# Start of DATASET ENTRIES

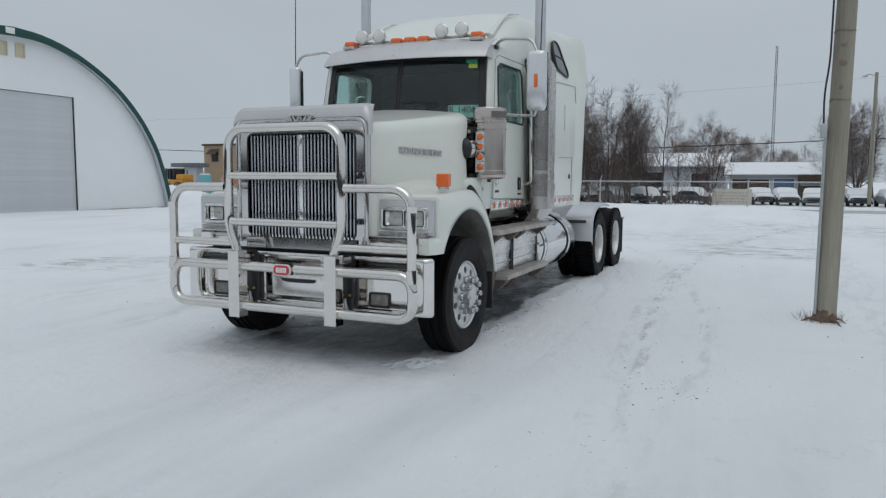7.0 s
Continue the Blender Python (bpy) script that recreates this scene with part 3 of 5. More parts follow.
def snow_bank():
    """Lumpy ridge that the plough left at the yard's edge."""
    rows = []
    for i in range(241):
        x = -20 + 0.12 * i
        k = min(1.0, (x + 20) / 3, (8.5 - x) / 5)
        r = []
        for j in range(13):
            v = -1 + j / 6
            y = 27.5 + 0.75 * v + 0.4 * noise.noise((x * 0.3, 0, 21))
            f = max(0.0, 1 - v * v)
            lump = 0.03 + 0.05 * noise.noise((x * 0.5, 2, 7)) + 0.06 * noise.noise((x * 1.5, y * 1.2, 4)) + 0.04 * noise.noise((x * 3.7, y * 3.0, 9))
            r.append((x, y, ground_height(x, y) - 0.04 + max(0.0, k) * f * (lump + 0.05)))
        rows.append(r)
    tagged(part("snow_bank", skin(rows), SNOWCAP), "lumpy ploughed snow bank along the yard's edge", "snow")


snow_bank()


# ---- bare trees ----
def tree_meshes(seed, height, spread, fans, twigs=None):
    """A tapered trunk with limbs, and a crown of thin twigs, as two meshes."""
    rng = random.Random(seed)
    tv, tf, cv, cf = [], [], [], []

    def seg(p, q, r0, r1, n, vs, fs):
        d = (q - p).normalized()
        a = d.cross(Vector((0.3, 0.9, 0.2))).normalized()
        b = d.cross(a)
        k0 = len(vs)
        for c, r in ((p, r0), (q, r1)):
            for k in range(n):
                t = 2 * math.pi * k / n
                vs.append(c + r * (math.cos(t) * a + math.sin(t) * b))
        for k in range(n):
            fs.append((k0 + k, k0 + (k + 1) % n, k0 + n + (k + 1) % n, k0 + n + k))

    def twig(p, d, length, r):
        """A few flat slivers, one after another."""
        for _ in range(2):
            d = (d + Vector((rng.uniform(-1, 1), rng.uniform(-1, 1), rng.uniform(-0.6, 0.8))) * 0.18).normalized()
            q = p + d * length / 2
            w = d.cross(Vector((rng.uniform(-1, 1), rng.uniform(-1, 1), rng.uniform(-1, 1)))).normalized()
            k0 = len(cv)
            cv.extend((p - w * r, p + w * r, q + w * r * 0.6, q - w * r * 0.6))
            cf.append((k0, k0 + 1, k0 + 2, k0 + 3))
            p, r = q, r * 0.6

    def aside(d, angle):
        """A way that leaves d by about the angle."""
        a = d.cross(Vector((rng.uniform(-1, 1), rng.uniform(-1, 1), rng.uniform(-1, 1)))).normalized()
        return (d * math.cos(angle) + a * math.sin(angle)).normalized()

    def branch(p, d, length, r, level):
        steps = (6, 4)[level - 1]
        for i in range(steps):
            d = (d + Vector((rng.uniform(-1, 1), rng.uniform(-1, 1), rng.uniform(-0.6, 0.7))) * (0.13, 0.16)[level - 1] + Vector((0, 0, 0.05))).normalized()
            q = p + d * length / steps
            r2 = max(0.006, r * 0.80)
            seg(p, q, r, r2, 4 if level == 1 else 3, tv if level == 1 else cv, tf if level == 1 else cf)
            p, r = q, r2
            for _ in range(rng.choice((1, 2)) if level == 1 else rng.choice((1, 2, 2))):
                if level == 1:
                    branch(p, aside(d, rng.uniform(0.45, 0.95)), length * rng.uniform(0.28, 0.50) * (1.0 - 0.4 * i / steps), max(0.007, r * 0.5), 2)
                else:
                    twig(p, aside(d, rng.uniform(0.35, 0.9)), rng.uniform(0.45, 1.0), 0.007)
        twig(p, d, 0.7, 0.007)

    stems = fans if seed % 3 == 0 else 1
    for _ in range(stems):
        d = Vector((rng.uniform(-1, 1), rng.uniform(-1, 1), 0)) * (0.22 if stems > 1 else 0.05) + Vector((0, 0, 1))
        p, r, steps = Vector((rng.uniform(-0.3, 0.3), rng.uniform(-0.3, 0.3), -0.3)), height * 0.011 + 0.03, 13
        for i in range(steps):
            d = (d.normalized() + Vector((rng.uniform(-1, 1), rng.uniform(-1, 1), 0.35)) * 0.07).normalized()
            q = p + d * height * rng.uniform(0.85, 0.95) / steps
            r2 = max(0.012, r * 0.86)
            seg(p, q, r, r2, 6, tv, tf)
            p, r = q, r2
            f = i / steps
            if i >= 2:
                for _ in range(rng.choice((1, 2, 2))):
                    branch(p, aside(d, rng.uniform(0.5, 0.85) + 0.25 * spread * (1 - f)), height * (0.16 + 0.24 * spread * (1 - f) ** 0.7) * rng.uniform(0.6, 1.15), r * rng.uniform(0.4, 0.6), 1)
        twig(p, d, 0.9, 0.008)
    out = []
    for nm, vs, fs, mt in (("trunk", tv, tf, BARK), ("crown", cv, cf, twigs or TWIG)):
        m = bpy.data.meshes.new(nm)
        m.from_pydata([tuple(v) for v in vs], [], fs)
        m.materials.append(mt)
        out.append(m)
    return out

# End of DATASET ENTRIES
# Start of DATASET ENTRIES

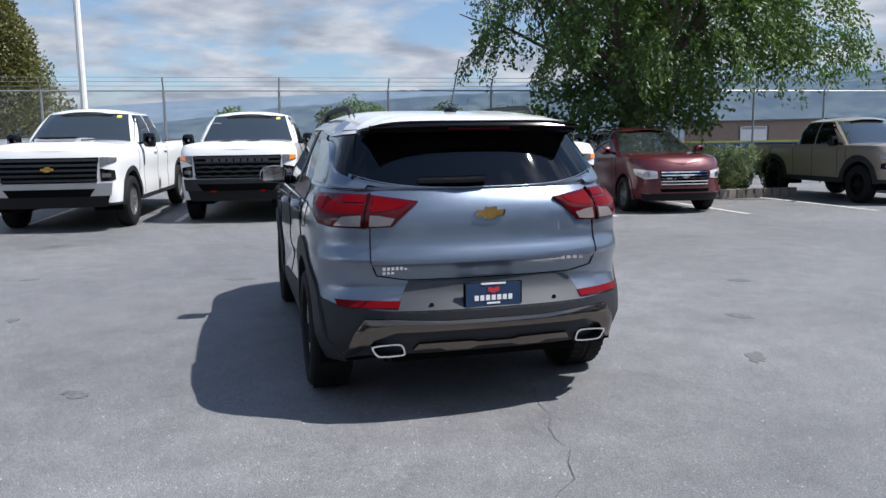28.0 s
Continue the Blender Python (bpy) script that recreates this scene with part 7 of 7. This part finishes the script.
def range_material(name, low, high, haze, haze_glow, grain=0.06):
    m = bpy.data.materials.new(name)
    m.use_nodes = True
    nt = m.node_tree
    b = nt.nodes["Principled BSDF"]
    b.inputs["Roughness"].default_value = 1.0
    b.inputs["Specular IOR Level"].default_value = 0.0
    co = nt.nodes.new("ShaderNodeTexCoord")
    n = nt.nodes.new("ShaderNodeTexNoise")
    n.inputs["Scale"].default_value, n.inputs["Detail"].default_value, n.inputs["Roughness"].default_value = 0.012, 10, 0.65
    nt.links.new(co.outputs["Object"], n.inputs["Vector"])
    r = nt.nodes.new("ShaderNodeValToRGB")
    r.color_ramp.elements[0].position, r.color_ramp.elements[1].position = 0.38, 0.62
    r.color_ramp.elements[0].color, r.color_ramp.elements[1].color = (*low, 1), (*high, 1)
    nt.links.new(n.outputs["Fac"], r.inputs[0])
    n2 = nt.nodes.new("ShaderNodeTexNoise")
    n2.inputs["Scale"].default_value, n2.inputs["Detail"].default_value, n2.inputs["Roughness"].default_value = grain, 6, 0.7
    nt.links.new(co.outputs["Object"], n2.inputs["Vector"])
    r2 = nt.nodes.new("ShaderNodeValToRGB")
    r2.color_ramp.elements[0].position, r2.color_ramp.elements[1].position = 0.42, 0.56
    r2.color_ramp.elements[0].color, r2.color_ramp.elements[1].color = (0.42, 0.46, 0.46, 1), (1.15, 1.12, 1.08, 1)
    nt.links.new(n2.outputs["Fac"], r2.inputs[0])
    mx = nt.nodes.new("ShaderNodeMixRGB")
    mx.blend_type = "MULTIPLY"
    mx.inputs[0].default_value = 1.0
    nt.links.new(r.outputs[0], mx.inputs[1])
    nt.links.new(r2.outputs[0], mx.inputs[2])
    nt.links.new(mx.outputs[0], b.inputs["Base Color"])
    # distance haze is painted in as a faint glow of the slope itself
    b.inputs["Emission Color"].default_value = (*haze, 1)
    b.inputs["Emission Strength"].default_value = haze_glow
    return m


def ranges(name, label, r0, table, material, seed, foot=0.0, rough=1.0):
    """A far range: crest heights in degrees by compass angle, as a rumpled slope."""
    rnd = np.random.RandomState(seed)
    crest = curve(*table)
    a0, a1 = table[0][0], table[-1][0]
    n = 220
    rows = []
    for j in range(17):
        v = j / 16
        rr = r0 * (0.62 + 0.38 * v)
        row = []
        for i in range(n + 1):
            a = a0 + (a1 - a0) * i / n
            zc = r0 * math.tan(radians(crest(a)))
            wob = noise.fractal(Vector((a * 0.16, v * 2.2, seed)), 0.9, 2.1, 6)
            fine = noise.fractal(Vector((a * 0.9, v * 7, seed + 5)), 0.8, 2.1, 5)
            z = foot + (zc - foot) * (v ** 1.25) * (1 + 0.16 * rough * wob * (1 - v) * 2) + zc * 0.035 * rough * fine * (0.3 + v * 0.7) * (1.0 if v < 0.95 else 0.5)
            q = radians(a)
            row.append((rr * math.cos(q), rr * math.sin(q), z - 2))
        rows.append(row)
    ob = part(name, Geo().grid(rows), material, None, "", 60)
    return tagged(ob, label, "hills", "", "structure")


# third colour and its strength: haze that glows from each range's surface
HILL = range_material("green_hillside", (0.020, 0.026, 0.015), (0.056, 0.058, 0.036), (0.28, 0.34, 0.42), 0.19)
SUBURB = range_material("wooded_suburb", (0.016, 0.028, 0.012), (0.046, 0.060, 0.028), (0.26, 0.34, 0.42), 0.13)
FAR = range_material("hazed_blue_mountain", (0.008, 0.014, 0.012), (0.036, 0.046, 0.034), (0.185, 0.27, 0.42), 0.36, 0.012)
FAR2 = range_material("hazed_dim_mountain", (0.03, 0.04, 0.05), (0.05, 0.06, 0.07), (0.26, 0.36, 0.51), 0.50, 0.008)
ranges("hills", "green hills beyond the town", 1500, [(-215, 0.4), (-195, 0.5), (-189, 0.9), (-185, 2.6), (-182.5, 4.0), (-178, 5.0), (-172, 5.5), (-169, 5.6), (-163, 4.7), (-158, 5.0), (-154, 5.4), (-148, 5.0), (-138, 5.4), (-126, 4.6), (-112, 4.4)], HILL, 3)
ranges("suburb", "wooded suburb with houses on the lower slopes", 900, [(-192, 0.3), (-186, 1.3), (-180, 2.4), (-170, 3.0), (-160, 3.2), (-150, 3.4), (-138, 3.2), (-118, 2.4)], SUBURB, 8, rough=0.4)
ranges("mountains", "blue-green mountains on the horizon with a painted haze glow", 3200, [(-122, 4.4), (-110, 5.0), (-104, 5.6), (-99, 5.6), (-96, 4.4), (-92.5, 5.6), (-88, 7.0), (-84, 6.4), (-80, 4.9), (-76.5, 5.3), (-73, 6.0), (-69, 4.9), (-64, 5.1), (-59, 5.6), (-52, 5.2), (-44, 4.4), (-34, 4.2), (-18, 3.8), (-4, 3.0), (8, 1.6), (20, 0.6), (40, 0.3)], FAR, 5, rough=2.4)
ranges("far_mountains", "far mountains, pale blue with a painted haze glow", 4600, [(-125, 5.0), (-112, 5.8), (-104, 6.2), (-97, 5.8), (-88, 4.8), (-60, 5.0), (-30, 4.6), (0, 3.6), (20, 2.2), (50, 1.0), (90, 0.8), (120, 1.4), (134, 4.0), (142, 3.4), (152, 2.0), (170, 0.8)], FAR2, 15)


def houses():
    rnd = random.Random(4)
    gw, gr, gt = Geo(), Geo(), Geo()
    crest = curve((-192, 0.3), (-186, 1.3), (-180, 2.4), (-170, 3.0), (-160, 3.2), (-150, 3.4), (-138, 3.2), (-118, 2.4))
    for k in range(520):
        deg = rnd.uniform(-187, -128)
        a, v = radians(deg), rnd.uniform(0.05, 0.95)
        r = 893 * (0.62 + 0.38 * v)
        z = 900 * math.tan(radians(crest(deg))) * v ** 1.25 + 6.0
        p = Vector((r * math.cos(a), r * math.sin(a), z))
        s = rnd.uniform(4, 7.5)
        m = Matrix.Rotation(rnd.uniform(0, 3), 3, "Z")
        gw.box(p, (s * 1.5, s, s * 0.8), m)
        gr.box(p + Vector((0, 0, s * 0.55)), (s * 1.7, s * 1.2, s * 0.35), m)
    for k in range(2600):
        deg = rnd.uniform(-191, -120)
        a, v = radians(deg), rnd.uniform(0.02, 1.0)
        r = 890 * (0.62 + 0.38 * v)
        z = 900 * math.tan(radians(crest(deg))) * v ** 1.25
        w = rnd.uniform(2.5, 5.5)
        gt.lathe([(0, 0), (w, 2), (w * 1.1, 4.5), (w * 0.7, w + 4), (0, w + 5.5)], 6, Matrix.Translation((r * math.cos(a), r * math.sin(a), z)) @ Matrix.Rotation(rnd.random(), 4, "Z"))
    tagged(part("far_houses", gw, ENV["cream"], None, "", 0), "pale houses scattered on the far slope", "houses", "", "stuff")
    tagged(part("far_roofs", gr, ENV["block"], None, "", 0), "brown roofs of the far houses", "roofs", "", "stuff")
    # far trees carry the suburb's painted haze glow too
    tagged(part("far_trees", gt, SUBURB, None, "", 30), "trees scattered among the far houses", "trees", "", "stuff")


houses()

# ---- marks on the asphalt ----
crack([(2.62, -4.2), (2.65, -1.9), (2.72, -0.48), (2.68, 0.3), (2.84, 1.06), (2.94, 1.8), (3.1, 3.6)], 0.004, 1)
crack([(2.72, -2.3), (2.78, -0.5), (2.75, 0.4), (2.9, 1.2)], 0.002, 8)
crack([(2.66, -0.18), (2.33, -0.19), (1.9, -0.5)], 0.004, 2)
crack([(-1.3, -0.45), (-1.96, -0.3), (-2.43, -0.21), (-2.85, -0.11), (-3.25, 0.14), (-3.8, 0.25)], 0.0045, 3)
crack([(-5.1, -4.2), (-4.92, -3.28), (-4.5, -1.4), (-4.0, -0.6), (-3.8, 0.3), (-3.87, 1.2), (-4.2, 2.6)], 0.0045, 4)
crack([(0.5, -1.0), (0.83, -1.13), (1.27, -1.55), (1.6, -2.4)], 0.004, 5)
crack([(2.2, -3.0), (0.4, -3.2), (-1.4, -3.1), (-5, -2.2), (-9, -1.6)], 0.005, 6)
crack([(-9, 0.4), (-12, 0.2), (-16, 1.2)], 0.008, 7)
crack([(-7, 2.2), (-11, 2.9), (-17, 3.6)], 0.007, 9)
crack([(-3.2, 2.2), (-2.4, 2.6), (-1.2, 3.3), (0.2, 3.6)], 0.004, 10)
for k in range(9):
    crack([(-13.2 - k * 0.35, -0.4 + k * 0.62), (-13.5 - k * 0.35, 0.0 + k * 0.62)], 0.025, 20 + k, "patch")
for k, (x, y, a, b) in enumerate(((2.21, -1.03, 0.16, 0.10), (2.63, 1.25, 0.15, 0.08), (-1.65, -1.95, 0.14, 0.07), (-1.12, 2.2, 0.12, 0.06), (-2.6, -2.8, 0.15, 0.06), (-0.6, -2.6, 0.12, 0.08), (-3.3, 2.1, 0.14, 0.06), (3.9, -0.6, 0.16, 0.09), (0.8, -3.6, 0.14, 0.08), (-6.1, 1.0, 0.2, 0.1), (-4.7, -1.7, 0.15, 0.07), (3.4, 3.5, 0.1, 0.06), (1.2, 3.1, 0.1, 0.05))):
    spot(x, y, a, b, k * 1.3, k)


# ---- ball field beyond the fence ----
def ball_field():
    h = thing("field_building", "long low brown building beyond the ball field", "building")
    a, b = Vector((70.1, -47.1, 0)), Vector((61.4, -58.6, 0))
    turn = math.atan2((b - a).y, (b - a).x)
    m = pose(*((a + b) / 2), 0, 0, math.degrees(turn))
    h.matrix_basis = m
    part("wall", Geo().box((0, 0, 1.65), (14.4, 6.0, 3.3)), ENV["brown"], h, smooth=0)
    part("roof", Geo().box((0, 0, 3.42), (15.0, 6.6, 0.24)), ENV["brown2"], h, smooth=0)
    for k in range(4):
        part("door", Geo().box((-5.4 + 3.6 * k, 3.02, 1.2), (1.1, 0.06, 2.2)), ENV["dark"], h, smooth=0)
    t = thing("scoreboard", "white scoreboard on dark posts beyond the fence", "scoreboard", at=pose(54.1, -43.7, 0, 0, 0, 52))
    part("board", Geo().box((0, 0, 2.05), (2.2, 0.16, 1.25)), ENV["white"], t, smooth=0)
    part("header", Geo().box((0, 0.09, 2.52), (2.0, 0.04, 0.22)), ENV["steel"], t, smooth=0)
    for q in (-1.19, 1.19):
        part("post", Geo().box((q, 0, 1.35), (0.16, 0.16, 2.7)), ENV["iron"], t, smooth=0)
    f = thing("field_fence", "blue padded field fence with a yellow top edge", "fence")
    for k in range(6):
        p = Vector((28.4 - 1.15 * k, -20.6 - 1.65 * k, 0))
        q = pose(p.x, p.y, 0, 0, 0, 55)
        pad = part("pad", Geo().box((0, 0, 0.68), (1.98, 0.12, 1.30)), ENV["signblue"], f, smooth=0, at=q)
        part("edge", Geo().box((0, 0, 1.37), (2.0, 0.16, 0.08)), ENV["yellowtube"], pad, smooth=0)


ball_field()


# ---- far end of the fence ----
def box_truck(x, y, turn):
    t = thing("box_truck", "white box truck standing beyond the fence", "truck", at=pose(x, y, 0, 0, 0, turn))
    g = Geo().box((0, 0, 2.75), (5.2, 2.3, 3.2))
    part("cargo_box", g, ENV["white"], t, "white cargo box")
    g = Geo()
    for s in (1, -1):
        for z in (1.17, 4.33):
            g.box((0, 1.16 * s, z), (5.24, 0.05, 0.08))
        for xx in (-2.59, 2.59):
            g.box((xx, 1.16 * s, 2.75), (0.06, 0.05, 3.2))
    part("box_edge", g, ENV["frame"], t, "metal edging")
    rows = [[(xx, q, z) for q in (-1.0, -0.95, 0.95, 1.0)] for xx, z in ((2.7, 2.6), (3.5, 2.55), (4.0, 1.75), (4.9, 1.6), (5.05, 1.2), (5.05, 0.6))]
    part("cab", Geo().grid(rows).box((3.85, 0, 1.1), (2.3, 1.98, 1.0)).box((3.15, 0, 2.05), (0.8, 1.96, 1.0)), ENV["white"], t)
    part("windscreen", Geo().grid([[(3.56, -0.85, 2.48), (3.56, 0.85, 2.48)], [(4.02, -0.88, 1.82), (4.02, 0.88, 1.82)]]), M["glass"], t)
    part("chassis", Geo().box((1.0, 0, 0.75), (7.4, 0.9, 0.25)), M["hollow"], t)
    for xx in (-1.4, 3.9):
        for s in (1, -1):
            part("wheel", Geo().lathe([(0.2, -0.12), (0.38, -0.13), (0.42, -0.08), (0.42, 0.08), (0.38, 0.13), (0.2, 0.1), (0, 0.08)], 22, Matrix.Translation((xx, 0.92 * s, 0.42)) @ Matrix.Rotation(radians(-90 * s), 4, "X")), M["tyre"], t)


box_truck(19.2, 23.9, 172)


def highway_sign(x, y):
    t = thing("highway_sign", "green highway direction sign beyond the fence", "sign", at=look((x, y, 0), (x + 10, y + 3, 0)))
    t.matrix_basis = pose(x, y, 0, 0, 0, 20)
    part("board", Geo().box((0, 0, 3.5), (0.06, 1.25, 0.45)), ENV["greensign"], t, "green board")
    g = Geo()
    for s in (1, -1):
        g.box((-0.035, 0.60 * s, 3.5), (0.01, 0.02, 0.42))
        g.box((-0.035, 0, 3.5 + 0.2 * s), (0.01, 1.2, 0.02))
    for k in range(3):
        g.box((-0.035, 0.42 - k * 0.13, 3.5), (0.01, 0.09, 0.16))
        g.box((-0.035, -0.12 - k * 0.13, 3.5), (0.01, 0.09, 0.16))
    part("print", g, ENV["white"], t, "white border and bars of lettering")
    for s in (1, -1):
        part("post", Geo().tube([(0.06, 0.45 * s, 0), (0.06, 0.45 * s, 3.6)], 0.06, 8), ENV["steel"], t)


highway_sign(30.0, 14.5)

# End of DATASET ENTRIES

### AIM OF THE EXERCISE
Read the entries and pick out all lines that include the word "Python".

### RESULT OF THE EXERCISE
Continue the Blender Python (bpy) script that recreates this scene with part 3 of 5. More parts follow.
Continue the Blender Python (bpy) script that recreates this scene with part 7 of 7. This part finishes the script.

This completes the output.